IGLESIA DE LOS VIVOS, DE LOS DIFUNTOS Y DE LOS SANTOS

La celebración litúrgica no es una reunión de un grupo de cristianos inconexos del resto de creyentes, sino que celebran en comunión con toda la Iglesia, esto es, en comunión con la triple realidad eclesial: los cristianos que peregrinan en este mundo; los cristianos ya difuntos que esperan la visión de Dios; los cristianos que participan de la gloria celestial.

Esta triple realidad eclesial resuena en el Año Litúrgico en el mes de noviembre en tres celebraciones: la solemnidad de todos los santos (1 de noviembre), la conmemoración de todos los fieles difuntos (2 de noviembre) y la fiesta de la dedicación de San Juan de Letrán (9 de noviembre).

Solemnidad de todos los santos

En este día festejamos a todos aquellos cristianos que han vivido con fidelidad y radicalidad el evangelio de Cristo, conocidos y desconocidos, los que están inscritos en el santoral y los que su santidad no ha tenido reconocimiento oficial.

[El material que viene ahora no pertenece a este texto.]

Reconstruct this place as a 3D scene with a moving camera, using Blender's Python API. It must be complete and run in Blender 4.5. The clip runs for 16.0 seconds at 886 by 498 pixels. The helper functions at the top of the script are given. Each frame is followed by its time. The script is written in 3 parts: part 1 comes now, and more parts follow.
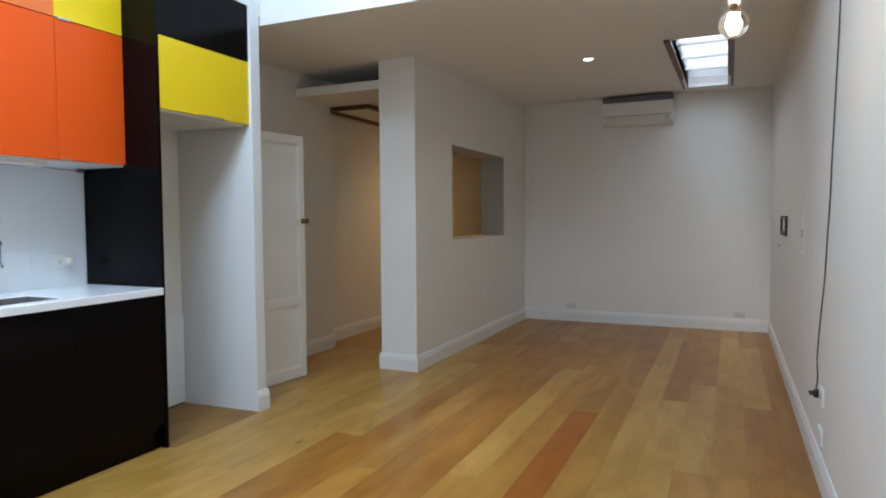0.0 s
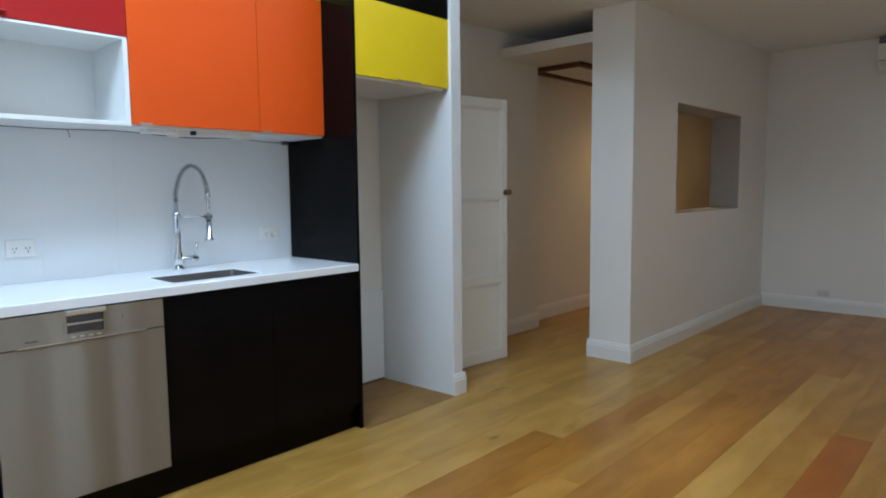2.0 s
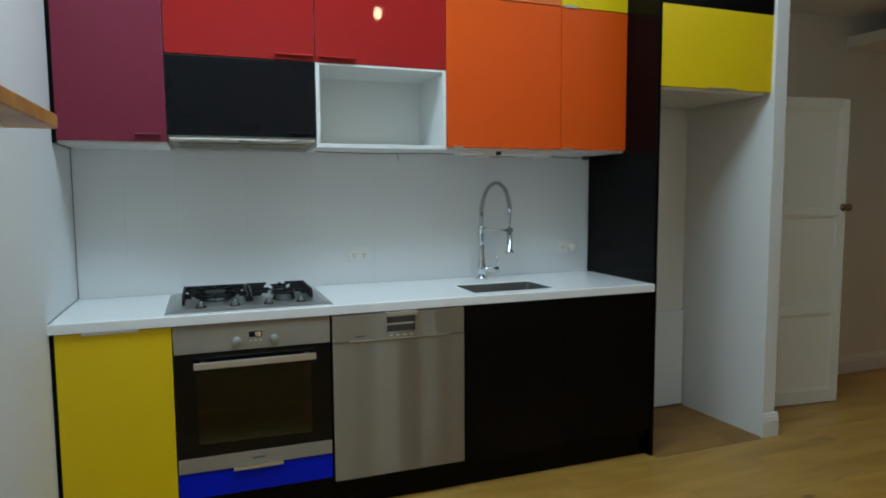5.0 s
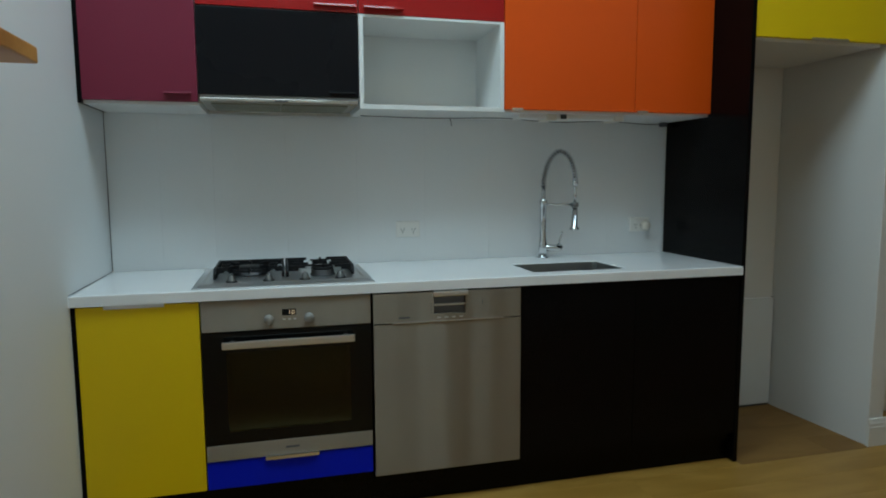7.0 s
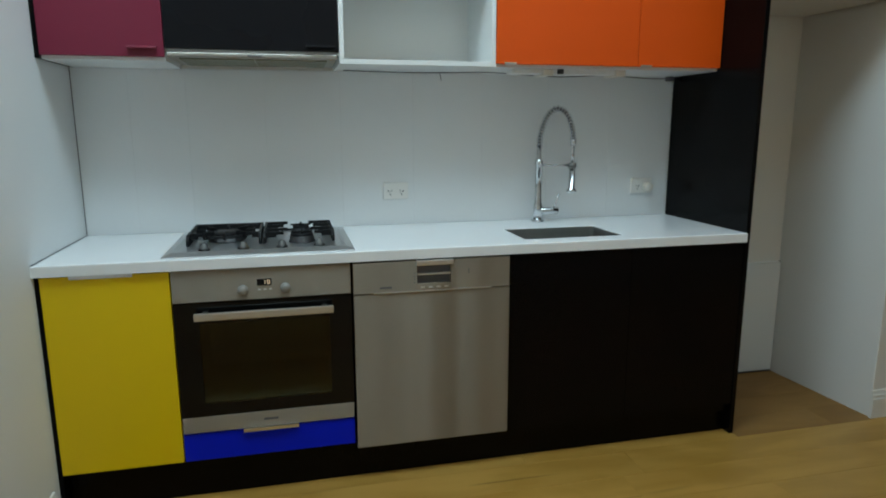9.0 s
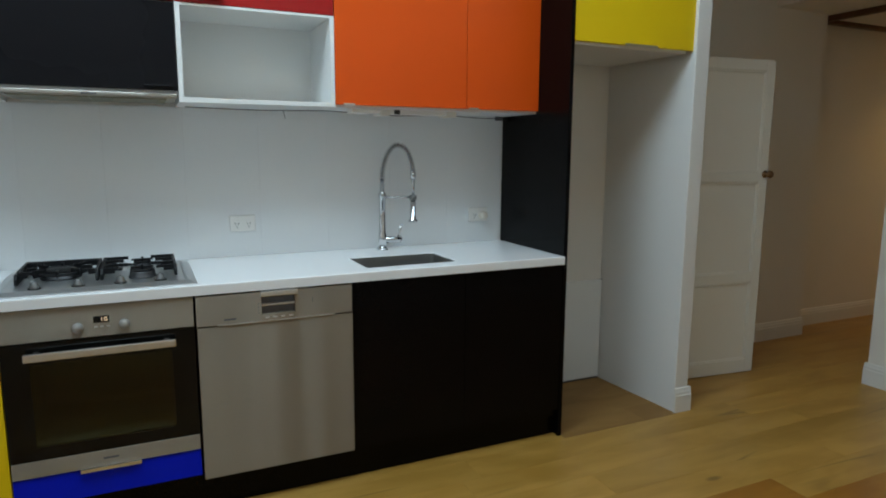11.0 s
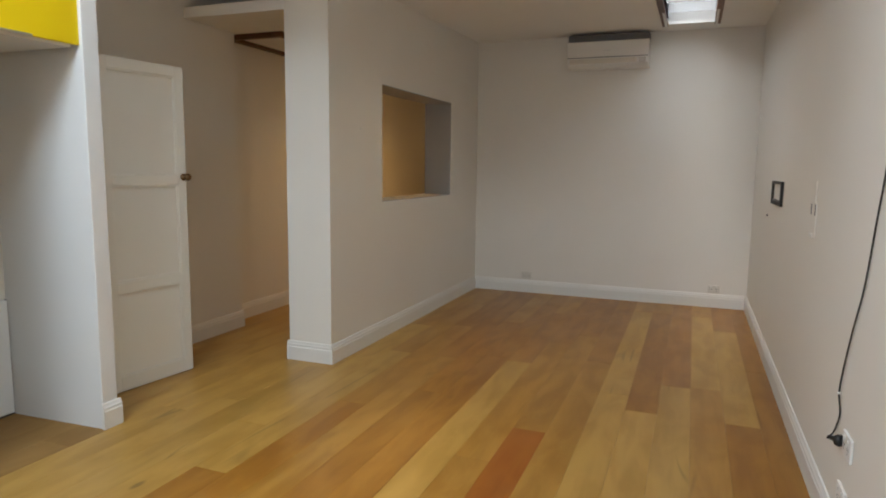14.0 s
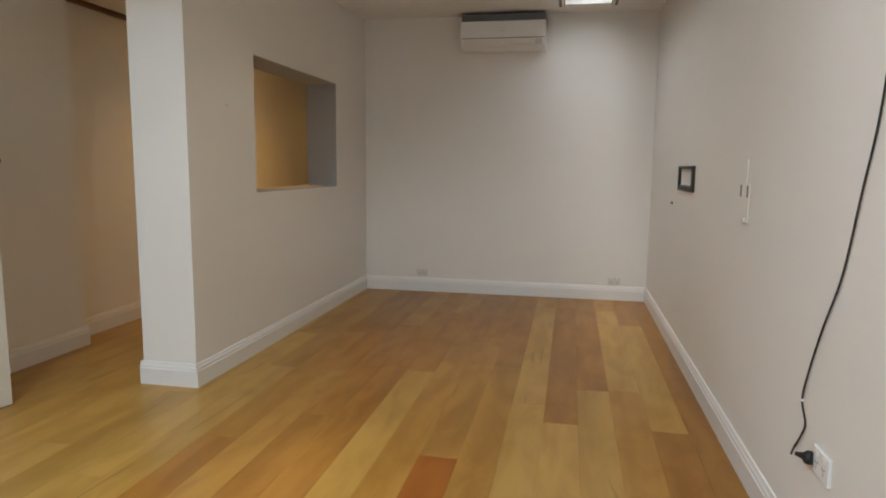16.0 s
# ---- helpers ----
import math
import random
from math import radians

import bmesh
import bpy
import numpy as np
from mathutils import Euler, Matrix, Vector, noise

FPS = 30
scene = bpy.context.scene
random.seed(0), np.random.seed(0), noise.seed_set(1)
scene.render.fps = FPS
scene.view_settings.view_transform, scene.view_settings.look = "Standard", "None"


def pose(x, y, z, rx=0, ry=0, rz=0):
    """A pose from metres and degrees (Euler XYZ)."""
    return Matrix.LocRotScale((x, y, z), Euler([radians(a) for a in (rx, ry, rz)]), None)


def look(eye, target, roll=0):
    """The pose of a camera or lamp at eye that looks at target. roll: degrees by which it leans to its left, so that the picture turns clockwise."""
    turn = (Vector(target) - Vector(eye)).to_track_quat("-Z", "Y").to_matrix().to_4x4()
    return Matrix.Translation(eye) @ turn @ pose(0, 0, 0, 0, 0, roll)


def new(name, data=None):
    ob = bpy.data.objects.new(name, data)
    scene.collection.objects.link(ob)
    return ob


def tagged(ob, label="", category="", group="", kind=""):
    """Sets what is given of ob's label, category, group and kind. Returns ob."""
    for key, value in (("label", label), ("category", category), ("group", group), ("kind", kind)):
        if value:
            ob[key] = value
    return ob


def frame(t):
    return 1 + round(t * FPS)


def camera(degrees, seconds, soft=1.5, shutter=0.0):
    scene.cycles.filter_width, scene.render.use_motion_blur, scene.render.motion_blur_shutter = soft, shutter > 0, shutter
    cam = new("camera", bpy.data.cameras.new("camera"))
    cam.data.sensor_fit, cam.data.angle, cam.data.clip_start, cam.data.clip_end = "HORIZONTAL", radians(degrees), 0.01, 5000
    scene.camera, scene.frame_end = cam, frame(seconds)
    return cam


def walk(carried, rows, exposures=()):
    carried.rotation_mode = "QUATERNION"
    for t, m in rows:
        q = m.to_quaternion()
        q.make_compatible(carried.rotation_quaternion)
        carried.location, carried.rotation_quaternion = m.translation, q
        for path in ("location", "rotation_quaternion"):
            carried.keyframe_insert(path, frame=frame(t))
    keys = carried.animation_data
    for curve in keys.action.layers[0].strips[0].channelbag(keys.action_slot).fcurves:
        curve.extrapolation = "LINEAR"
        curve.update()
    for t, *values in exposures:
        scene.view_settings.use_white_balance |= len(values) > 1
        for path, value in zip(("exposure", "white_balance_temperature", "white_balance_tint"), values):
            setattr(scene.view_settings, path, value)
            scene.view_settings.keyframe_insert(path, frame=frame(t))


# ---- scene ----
cam = camera(69.3, 16.0, soft=1.9)
PATH = [
    (0, (3.456, -2.579, 1.273), (2.641, -0.755, 1.176), -0.4),
    (0.5, (3.401, -2.424, 1.256), (2.486, -0.653, 1.098), -0.4),
    (1, (3.316, -2.314, 1.282), (2.294, -0.606, 1.095), -0.4),
    (1.5, (3.255, -2.242, 1.286), (2.109, -0.614, 1.092), -0.5),
    (2, (3.219, -2.171, 1.292), (1.872, -0.705, 1.103), -0.6),
    (2.5, (3.229, -2.138, 1.307), (1.695, -0.868, 1.122), -0.6),
    (3, (3.256, -2.137, 1.313), (1.597, -1.034, 1.133), -0.7),
    (3.5, (3.268, -2.14, 1.328), (1.535, -1.157, 1.149), -0.6),
    (4, (3.27, -2.135, 1.348), (1.479, -1.263, 1.17), -0.6),
    (4.5, (3.254, -2.131, 1.365), (1.421, -1.352, 1.186), -0.6),
    (4.7, (3.26, -2.128, 1.371), (1.413, -1.384, 1.194), -0.5),
    (6.8, (3.004, -1.942, 1.284), (1.073, -1.458, 1.092), -0.5),
    (7, (2.985, -1.97, 1.284), (1.059, -1.473, 1.069), -0.3),
    (7.5, (2.929, -1.943, 1.235), (1.008, -1.479, 0.928), -0.3),
    (7.8, (2.884, -1.945, 1.241), (0.973, -1.47, 0.889), 0.1),
    (8, (2.859, -1.897, 1.249), (0.944, -1.454, 0.88), -0.2),
    (8.2, (2.831, -1.872, 1.265), (0.917, -1.43, 0.891), -0.2),
    (10.3, (3.019, -1.811, 1.409), (1.136, -1.235, 1.059), 0.1),
    (10.5, (3.035, -1.81, 1.404), (1.172, -1.163, 1.073), 0.1),
    (11, (3.074, -1.775, 1.395), (1.281, -0.942, 1.088), 0.3),
    (11.5, (3.144, -1.739, 1.394), (1.461, -0.697, 1.108), 0.4),
    (12, (3.195, -1.722, 1.386), (1.672, -0.454, 1.114), 0.6),
    (12.5, (3.246, -1.687, 1.344), (1.909, -0.22, 1.09), 0.5),
    (13, (3.282, -1.638, 1.361), (2.158, -0.005, 1.101), 0.7),
    (13.5, (3.294, -1.598, 1.372), (2.396, 0.169, 1.11), 0.8),
    (14, (3.329, -1.535, 1.337), (2.613, 0.315, 1.084), 0.7),
    (14.5, (3.323, -1.44, 1.308), (2.758, 0.462, 1.055), 0.7),
    (15, (3.302, -1.314, 1.284), (2.826, 0.612, 1.031), 0.6),
    (15.5, (3.249, -1.206, 1.25), (2.813, 0.73, 0.993), 0.6),
    (16, (3.137, -1.023, 1.252), (2.753, 0.923, 0.996), 0.6),
]
EXPOSURES = [(0.0, -0.28, 5700, 8), (1.5, -0.44, 5600, 6), (2.0, -0.46, 5600, 7), (3.0, -0.3, 5650, 7), (3.5, -0.44, 5740, 6), (4.0, -0.78, 5850, 4), (4.7, -1.1, 6100, 0), (7.0, -1.55, 6250, -4), (8.2, -1.08, 6250, -4), (10.3, -1.28, 6350, 1), (11.5, -0.82, 6300, 3), (13.0, -0.52, 6600, 8), (14.5, -0.03, 6500, 10), (16.0, 0.0, 6450, 10)]
walk(cam, [(t, look(eye, target, roll)) for t, eye, target, roll in PATH], EXPOSURES)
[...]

En definitiva, esa «muchedumbre inmensa, que nadie podría contar, de toda nación, raza, pueblo y lengua» (Ap 7, 9) que contemplan el rostro de Dios.

Conmemoración de todos los fieles difuntos

Aunque en multitud de ocasiones tenemos presentes a nuestros difuntos, el día 2 de noviembre, la liturgia nos invita a rezar particularmente por ellos para evocar en los cristianos la esperanza de la resurrección y la participación en la vida divina. «Porque –como dice el prefacio I de difuntos– la vida de los que en ti creemos, no termina, se transforma y al deshacerse nuestra morada terrenal, adquirimos una mansión eterna en el cielo».

Fiesta de la dedicación de San Juan de Letrán

La basílica de San Juan, que se encuentra en la colina lateranense de Roma, es la catedral del papa, en ella se encuentra la cátedra del sucesor de Pedro. Él es la cabeza de la Iglesia, por ello al celebrar la dedicación de la primera y principal catedral, «madre y cabeza de todas las iglesias de la ciudad y del mundo» como leemos en su fachada principal (omnium Urbis et Orbis ecclesiarum mater et caput), volvemos nuestra mirada a la Iglesia terrenal, que camina en comunión con el papa. Y, además, nos hace presente que cada cristiano es un verdadero templo de Dios: «Generosamente te dignas habitar en toda casa consagrada a la oración, para hacer de nosotros, con la ayuda constante de tu gracia, templo del Espíritu Santo, resplandeciente por la santidad de vida» (Prefacio).